Hi, sir. Thanks for taking my question and congrats on the quarter. If you could tell us what is your stage two number as of September 30th?

Jitendra Srivastava
Chairman and Managing Director, REC Limited

INR 16,112 crore, of which Ryan Simha is INR 740 crore, TSW-RIDC is INR 9,700 crore, Thistha Urja is INR 3,300 crore, TRN MLG is INR 1,000 crore, and the XL Jarghi Odu Power is INR 1,200 crore. The total is around INR 16,000 crore, and we are getting regular repayments from them.

Piran Engineer
Investment Analyst, CLSA

Okay. Last quarter, it would be INR 28,000 crore because Kaleshwaram.

Jitendra Srivastava
Chairman and Managing Director, REC Limited

Last quarter, it was INR 33,000 crore.

Piran Engineer
Investment Analyst, CLSA

33?

Jitendra Srivastava
Chairman and Managing Director, REC Limited

Yes.

Piran Engineer
Investment Analyst, CLSA

Okay. Sir, just on this Kaleshwaram thing, how did they resolve the project? Was it moved to the state government?

Jitendra Srivastava
Chairman and Managing Director, REC Limited

Actually, we are concerned with our repayments, and the state government is making repayment to us. That is good for us. How they are making the payment, how they are making the things good for them, it is up to their business. We are getting regular payments for that, and that is good for us since the project is subject to many litigations as of now.

Piran Engineer
Investment Analyst, CLSA

Got it. Okay. Yeah, that was it from my end. Thank you and all the best, sir.

Operator

Thank you. The next question is from the line of Shreepal Doshi from Equirus. Please go ahead.

Shreepal Doshi
VP, Equirus

Hi, sir. Thank you for giving me the opportunity once again. My question was pertaining to the pricing. When we say that we're focusing on projects where there is government.

Jitendra Srivastava
Chairman and Managing Director, REC Limited

Your voice is not very clear, sir. Excuse me, but please.

Shreepal Doshi
VP, Equirus

Am I audible now?

Jitendra Srivastava
Chairman and Managing Director, REC Limited

Yeah, you're a little better.

Shreepal Doshi
VP, Equirus

Yeah, my question was on pricing. When you say that we are focusing on projects where there is steady cash flow and also where there is state government involvement, are we not facing any competition there from banks? What sort of pricing or spreads do we believe can play out in such projects?

Jitendra Srivastava
Chairman and Managing Director, REC Limited

Let me put it this way. I mentioned this to a previous person. I'm forgetting his name who had asked this question. When a person takes a decision to fund a project, we look at the IRR of the project, number one. We look at the credentials of the promoter or the state government or the entity, as the case may be, whether it's a private or a state government entity. We look at the government guarantee or lack of it. We take that into consideration. Having said this, the borrower also, apart from the interest rate, looks at ease of delivery, ability to decide fast, ability to take decisions based on peculiar conditions which they are facing, ability to relax conditions to suit their interest.
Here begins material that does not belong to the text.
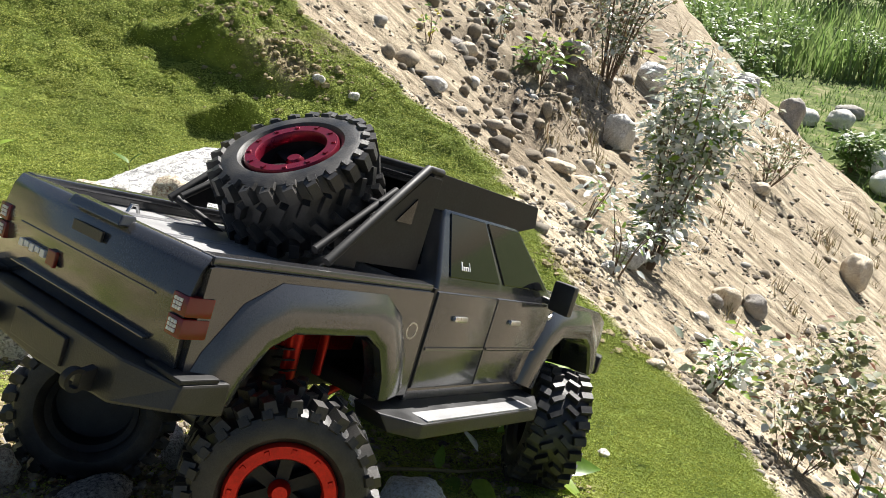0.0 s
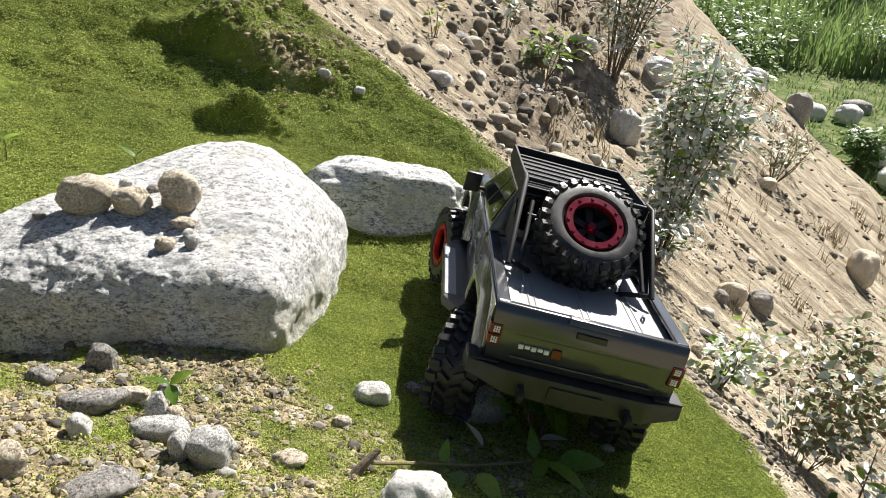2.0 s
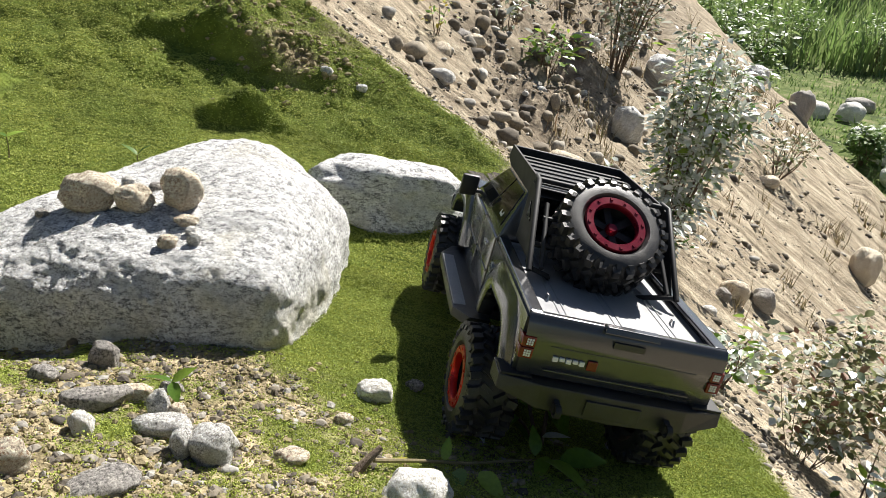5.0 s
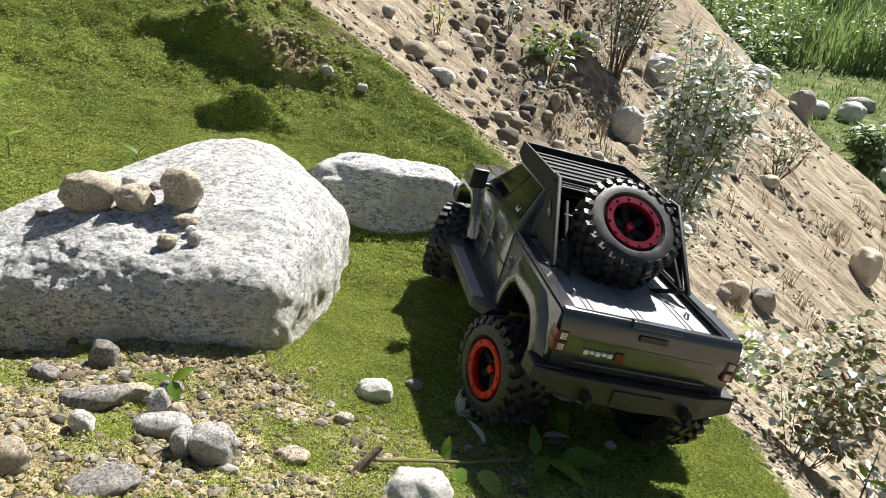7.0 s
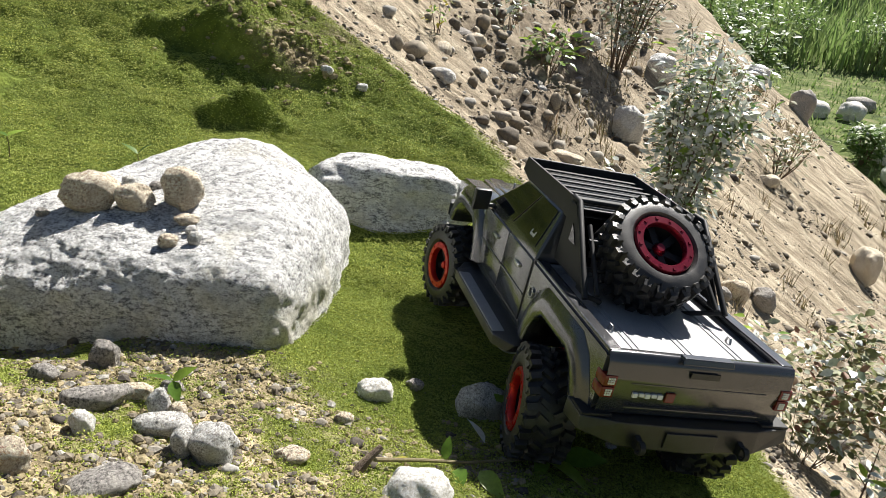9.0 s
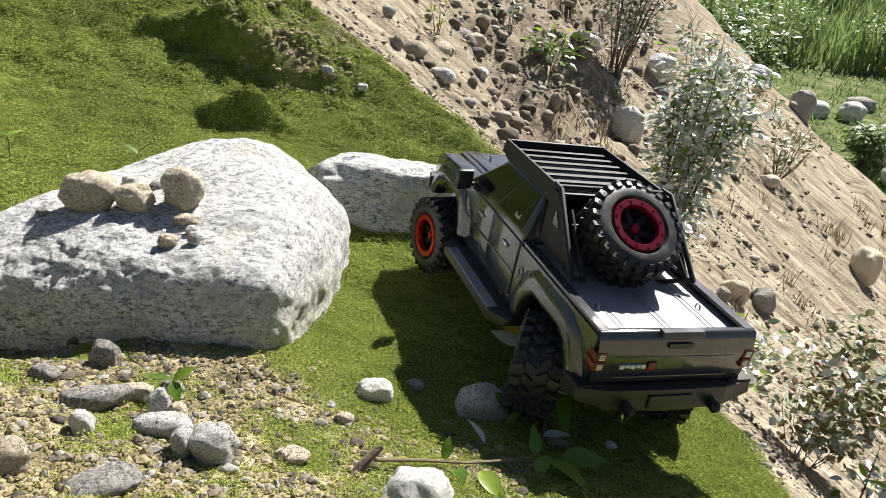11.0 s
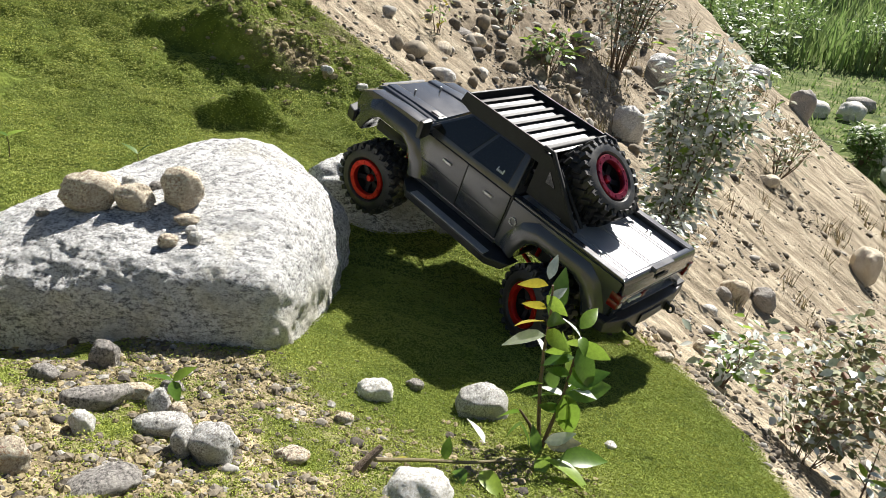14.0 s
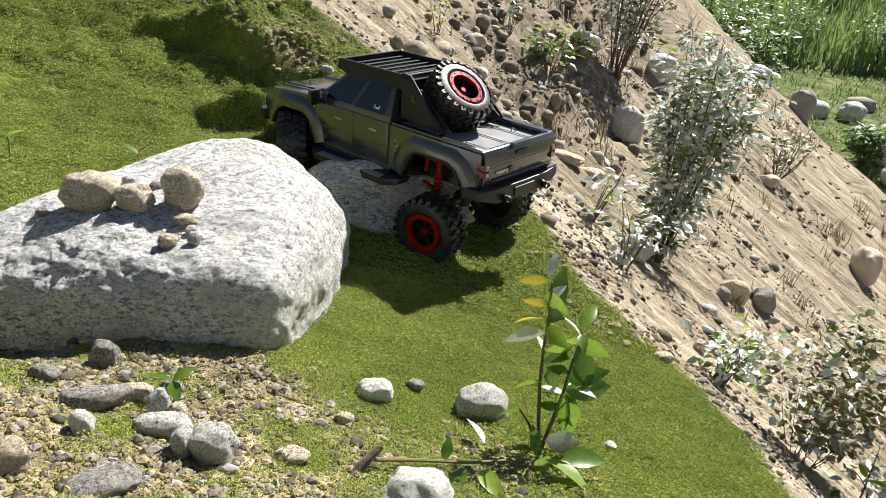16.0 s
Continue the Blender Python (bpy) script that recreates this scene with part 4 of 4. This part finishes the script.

I think REC scores very high on all these other parameters. That is not to say that we don't compete on the interest rates.

We compete on that also. I think overall we are a good package.

Shreepal Doshi
VP, Equirus

Got it, sir. Got it. That answers my question. Thank you.

Operator

Thank you. The next question is from the line of Uma Menon from Bernstein. Please go ahead.

Uma Menon
Senior Research Associate, Bernstein

Hi, sir. Thank you for taking my question. One thing that I wanted to get clarity on was the increase in the provision expense during this quarter. If you could just break down or break it down on what were the factors for that expense and how much was the reversal from Kaleshwaram.

Jitendra Srivastava
Chairman and Managing Director, REC Limited

If it's readily available, you can share it. Otherwise, we can email it to you. I think we'll email you the details.

Uma Menon
Senior Research Associate, Bernstein

Sure, sir.

Jitendra Srivastava
Chairman and Managing Director, REC Limited

As far as the regular disbursements are concerned, we have made a provision of INR 371 crore. In the half year, that is for the half year, some reversals have taken place because of the rebatings of the borrowing agencies. That was INR 561 crore. LGD changes - INR 101 crore. Delay in COD, we have made an extra provision of INR 106 crore. Reversal on account of TRN Energy was INR 272 crore. Overall, for H1, it is -INR 490 crore.

Uma Menon
Senior Research Associate, Bernstein

All right, sir. Thank you, sir. Thank you. That was it.

Operator

Thank you. Due to time concerns, we have to come to an end of the question and answer session. I now would like to hand the conference over to the management for the closing comments.

Jitendra Srivastava
Chairman and Managing Director, REC Limited

I would like to thank all of you. We feel proud that we are able to deliver, and we are happy that your questions came. We are very impressed by the quality of the questions also. We look towards your questions also as possible indicators or as correction strategies. I think we could not take four people who were in the queue. We would appreciate it if you could just email us your questions, and we'll get back to you. Feel free to reach out to us for any other queries you might have. Thank you one and all for taking part in this con call. We are happy to be of service, and we hope to continue performing like this over the next two quarters also. Thank you so much.

Operator

On behalf of Elara Securities India Private Limited, that concludes this conference. Thank you for joining us, and you may now disconnect your lines.